Uganda Safaris - A Personal View
Uganda is quite unlike any other African country I have visited. With its wonderfully lush vegetation, terraced hills, beautiful Rwenzori Mountains, open plains and a different view around each corner it really does have a bit of everything.
Unique wildlife like the Uganda kob, giant forest hog and the extraordinary shoebill stork go hand in hand with villages full of smiling, waving children.
Seeing the mountain gorillas in Uganda is perhaps the first time my breath has genuinely been taken away. It is quite magical to sit high in the rainforest canopy and watch some of the world’s most endangered animals go about their daily lives.
Alice Gully - One of Aardvark Safaris' Uganda specialists
Uganda Safaris - Ideas You Might Not Have Thought About
Ngamba Island Chimpanzee Sanctuary
Ngamba, located on Lake Victoria is no ordinary island as you’re the guest of 39 orphaned chimpanzees. Ngamba Island provides orphaned chimpanzees with a secure home to live out their lives, also educating visitors and local communities about this remarkable species. Visitors are able to view feeding sessions or take forest walks, which allow a unique opportunity to join a group of infant chimpanzees on a one hour walk through their forest habitat. Since these chimpanzees are used to human contact they will play-bite, climb on you or even just walk along holding your hand.
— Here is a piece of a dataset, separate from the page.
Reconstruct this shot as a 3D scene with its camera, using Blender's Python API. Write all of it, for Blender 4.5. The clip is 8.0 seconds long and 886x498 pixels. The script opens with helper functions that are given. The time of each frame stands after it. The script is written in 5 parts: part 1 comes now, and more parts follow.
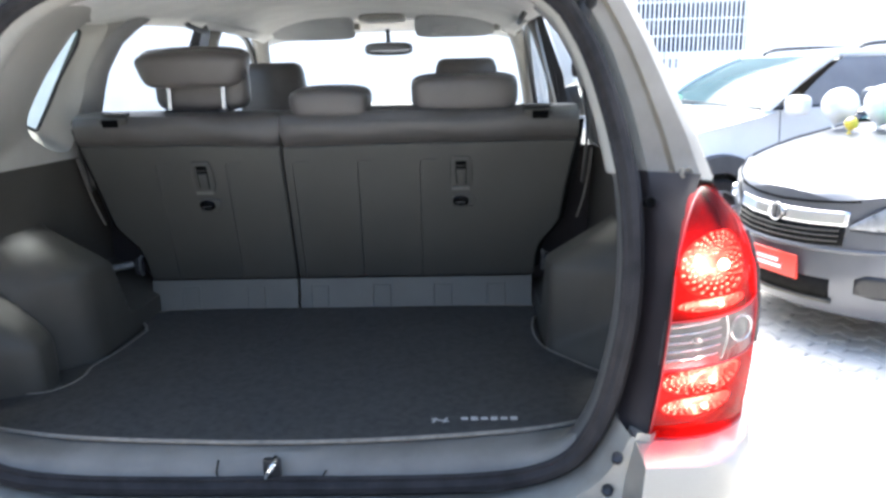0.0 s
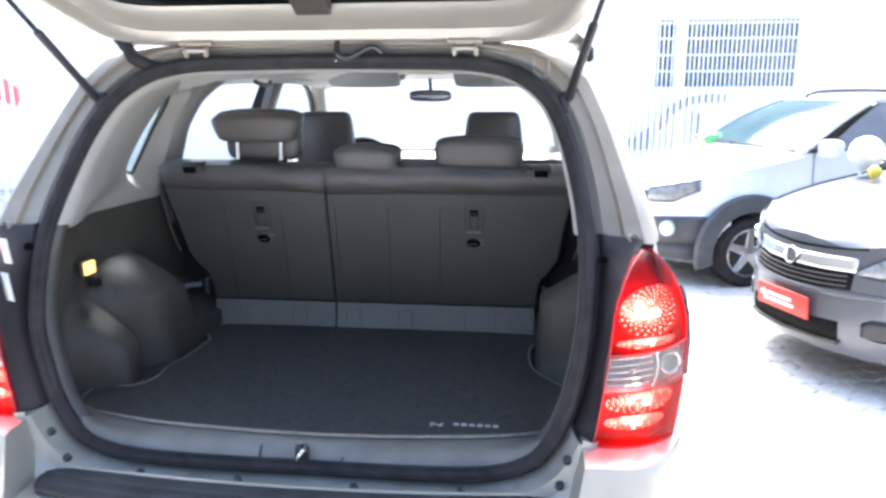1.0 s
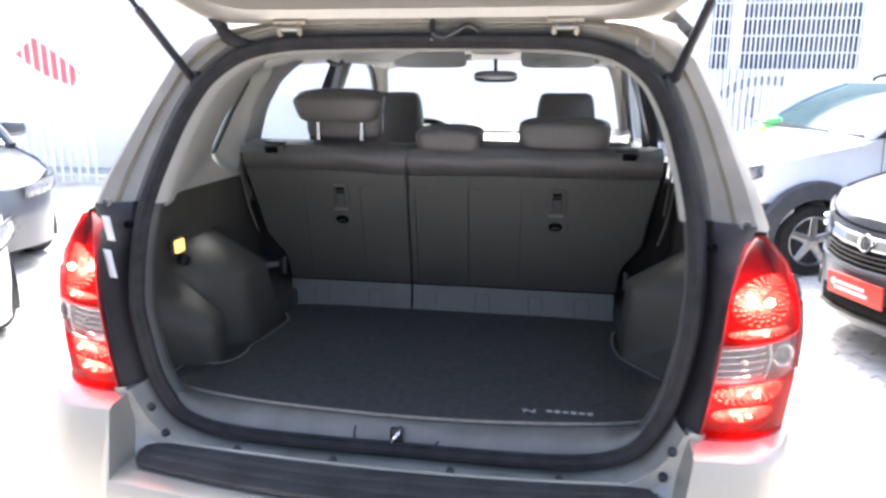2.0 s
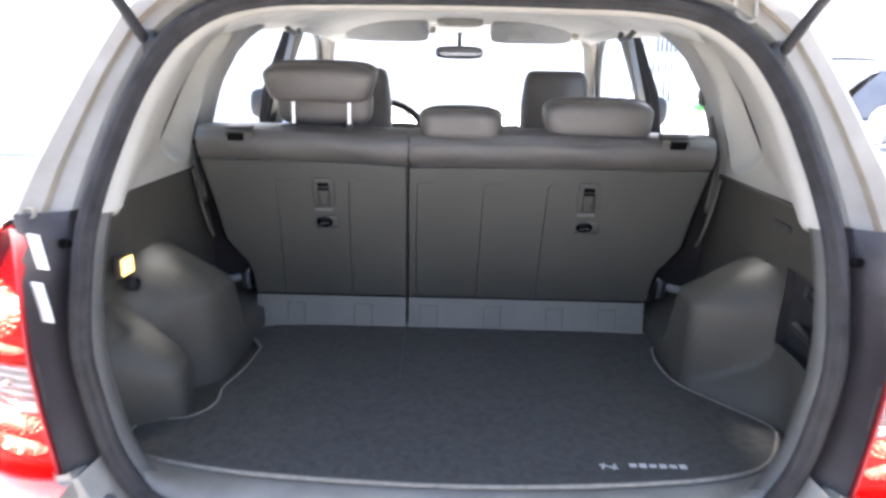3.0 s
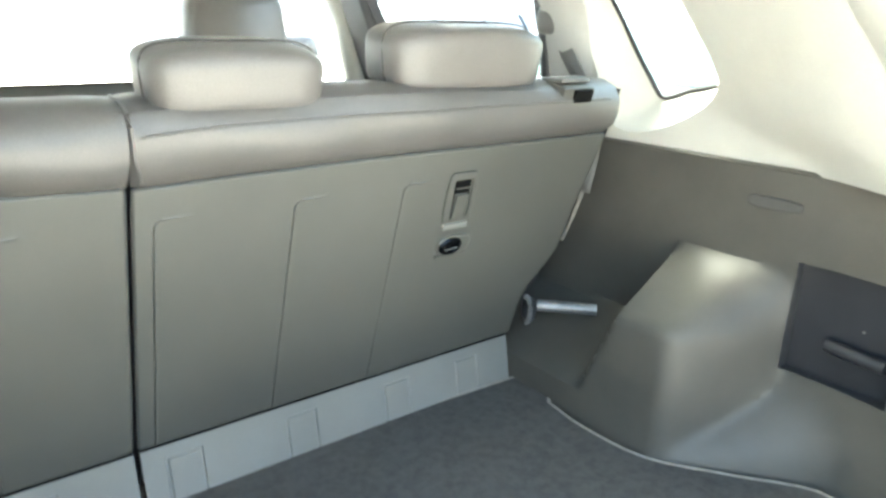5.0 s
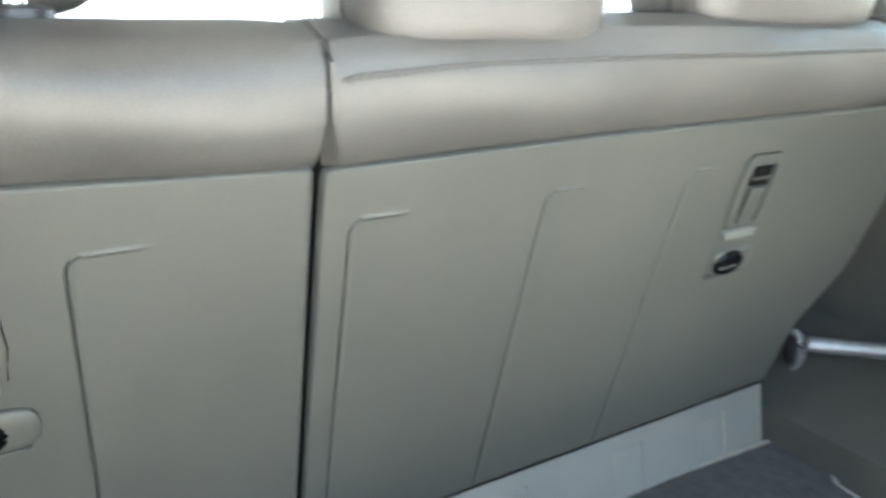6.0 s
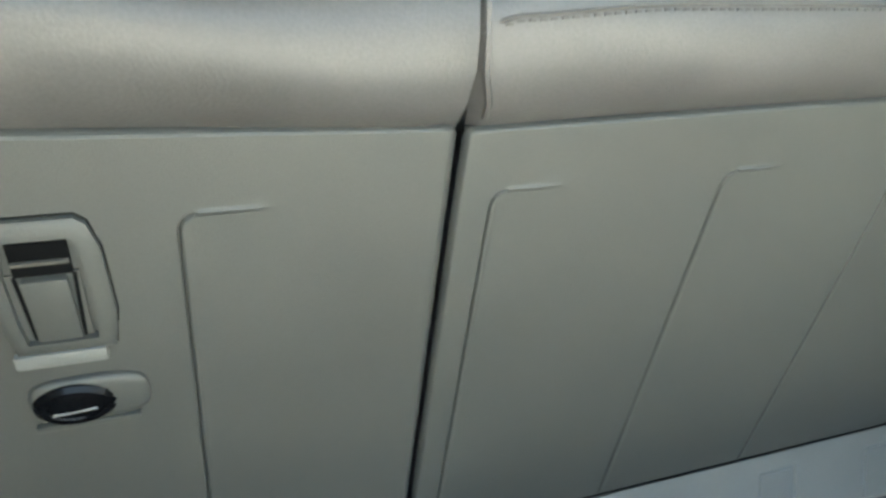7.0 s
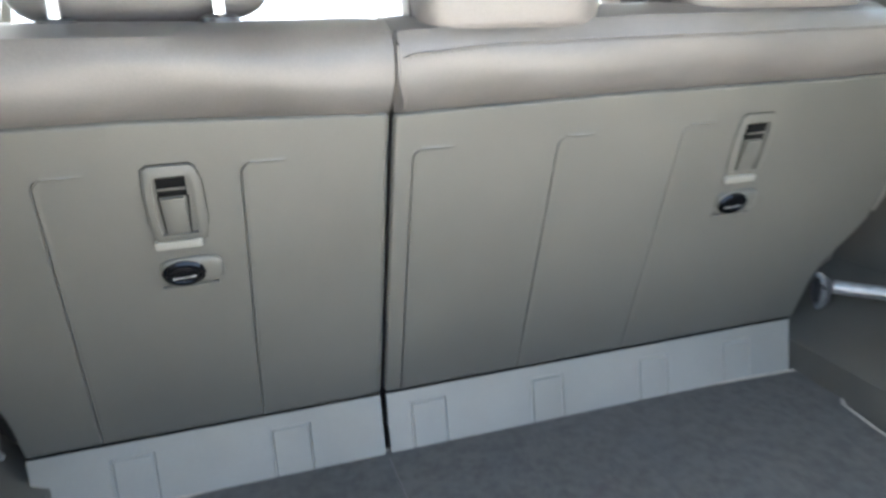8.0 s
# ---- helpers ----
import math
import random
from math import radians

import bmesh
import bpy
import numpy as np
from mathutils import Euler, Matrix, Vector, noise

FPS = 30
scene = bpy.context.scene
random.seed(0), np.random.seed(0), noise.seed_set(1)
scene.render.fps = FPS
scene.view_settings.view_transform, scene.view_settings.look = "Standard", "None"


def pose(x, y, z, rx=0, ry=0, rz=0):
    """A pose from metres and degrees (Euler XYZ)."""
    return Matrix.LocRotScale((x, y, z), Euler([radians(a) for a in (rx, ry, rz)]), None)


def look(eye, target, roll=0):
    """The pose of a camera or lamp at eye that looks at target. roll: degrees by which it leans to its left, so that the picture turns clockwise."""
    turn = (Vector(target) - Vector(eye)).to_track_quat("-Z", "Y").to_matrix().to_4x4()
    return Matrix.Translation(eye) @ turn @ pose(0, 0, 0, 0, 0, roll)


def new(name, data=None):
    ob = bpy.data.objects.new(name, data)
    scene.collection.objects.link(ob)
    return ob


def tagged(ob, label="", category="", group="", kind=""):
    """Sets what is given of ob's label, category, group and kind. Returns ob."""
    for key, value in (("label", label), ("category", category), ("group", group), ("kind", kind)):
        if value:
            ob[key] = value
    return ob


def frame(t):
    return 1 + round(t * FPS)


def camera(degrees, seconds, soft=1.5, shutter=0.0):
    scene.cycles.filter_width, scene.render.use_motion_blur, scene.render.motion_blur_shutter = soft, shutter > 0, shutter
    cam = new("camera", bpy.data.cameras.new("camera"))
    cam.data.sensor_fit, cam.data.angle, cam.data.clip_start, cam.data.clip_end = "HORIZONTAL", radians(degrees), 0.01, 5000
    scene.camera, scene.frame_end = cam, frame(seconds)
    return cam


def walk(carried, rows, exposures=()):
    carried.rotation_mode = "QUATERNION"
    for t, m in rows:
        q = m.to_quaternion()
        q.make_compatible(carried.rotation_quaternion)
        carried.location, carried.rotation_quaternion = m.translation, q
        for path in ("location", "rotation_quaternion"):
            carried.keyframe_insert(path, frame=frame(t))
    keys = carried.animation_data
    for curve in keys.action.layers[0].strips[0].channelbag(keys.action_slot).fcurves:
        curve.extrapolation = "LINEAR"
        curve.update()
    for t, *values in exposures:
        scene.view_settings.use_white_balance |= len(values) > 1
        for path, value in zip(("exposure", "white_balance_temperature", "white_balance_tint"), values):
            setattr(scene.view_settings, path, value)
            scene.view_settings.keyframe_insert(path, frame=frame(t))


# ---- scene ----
cam = camera(65.2, 8.0, soft=2.8, shutter=0.4)
PATH = [
    (0, (0.353, -0.899, 1.365), (0.285, 1.044, 0.898), -1.4),
    (0.5, (0.396, -1.06, 1.452), (0.325, 0.892, 1.023), 0.0),
    (1, (0.48, -1.206, 1.487), (0.263, 0.739, 1.075), 0.0),
    (1.5, (0.477, -1.248, 1.492), (0.172, 0.684, 1.075), 0.2),
    (1.7, (0.441, -1.235, 1.49), (0.105, 0.688, 1.055), 0.2),
    (2.8, (0.048, -0.966, 1.463), (-0.059, 0.967, 0.961), 1.1),
    (3, (0.005, -0.855, 1.457), (-0.03, 1.079, 0.95), 1.1),
    (3.5, (-0.122, -0.574, 1.436), (-0.001, 1.359, 0.934), 1.0),
    (4, (-0.231, -0.308, 1.412), (0.291, 1.539, 0.851), 0.6),
    (4.2, (-0.24, -0.212, 1.4), (0.447, 1.565, 0.789), 1.5),
    (5.3, (-0.293, 0.223, 1.361), (0.909, 1.703, 0.757), 0.6),
    (5.5, (-0.288, 0.296, 1.335), (0.84, 1.838, 0.743), -1.0),
    (6, (-0.264, 0.452, 1.295), (0.668, 2.119, 0.702), -0.6),
    (6.5, (-0.26, 0.529, 1.283), (0.434, 2.286, 0.628), 0.8),
    (7, (-0.253, 0.52, 1.278), (0.367, 2.299, 0.606), 0.3),
    (7.5, (-0.257, 0.425, 1.284), (0.271, 2.236, 0.618), -1.3),
    (8, (-0.278, 0.189, 1.307), (0.274, 2.001, 0.663), -1.9),
]
EXPOSURES = [
    (0.0, 2.5, 5800, 5), (0.5, 2.97, 5500, 6), (1.0, 2.58, 5650, 7), (1.5, 2.19, 5850, 9), (3.0, 3.28, 6050, 11), (3.5, 3.93, 5950, 2),
    (4.0, 4.54, 6350, -6), (5.5, 4.82, 6500, -6), (6.0, 4.65, 6300, -3), (7.0, 4.35, 6350, -8), (7.5, 4.46, 6400, -5), (8.0, 4.73, 6350, 3)]
walk(cam, [(t, look(eye, target, roll)) for t, eye, target, roll in PATH], EXPOSURES)

# ---- light ----
world = bpy.data.worlds.new("overcast_sky")
scene.world = world
world.use_nodes = True
sky = world.node_tree.nodes.new("ShaderNodeTexSky")
sky.sky_type = "NISHITA"
sky.sun_disc = False
sky.sun_elevation = radians(55)
sky.sun_rotation = radians(0)
sky.dust_density = 6.0
world.node_tree.links.new(sky.outputs[0], world.node_tree.nodes["Background"].inputs[0])
world.node_tree.nodes["Background"].inputs[1].default_value = 0.15
sun_data = bpy.data.lights.new("sun", "SUN")
sun_data.energy = 2.0
sun_data.angle = radians(14)
sun_data.color = (1.0, 0.96, 0.9)
sun = new("sun", sun_data)
sun.matrix_world = look((0.0, 6.3, 9.0), (0, 0, 0))
scene.view_settings.exposure = 0.0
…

Tracking Chimps in the Kyambura Gorge
The Kyambura Gorge marks the boundary between Queen Elizabeth National Park and Kyambura Game Reserve. It is 10km long and supports thick forest which is home to many different forest living species, including chimpanzees. A guide leads an adventurous descent on foot into the gorge to locate the chimps, where you will have the opportunity to observe and photograph these fascinating creatures feeding or playing in the forest canopy.
Bird Watching by Boat
A boat trip along the Kizinga Channel between Lake George and Lake Edward in the Queen Elizabeth II National Park is an excellent opportunity for birders to spot numerous species, including the huge numbers of pied kingfishers that are found here. Gain from the expert knowledge of a National Park guide who will accompany you on a two hour excursion.
Kibale National Park
This is the most accessible of Uganda's major rainforests and is home to a remarkable 13 primate species. Kibale's major attraction is the opportunity to track habituated chimps; during which guests can also be part of the habituation team that studies the chimps’ behaviour. A network of shady forest trails allows easy access to view these delightful apes that are tremendous fun to watch as they squabble and play.
Rwenzori Mountain Trekking
Experienced climbers can join a tour trekking in the spectacular Rwenzori Mountains on the Uganda/Congo border. The area offers superb and varied trekking through forests, bogs and glaciers and challenging climbing with fabulous views and unusual scenery. The option of climbing to the summit of Mount Margherita at (5,109m) requires the use of crampons and ice equipment, and is available to climbers with he appropriate experience.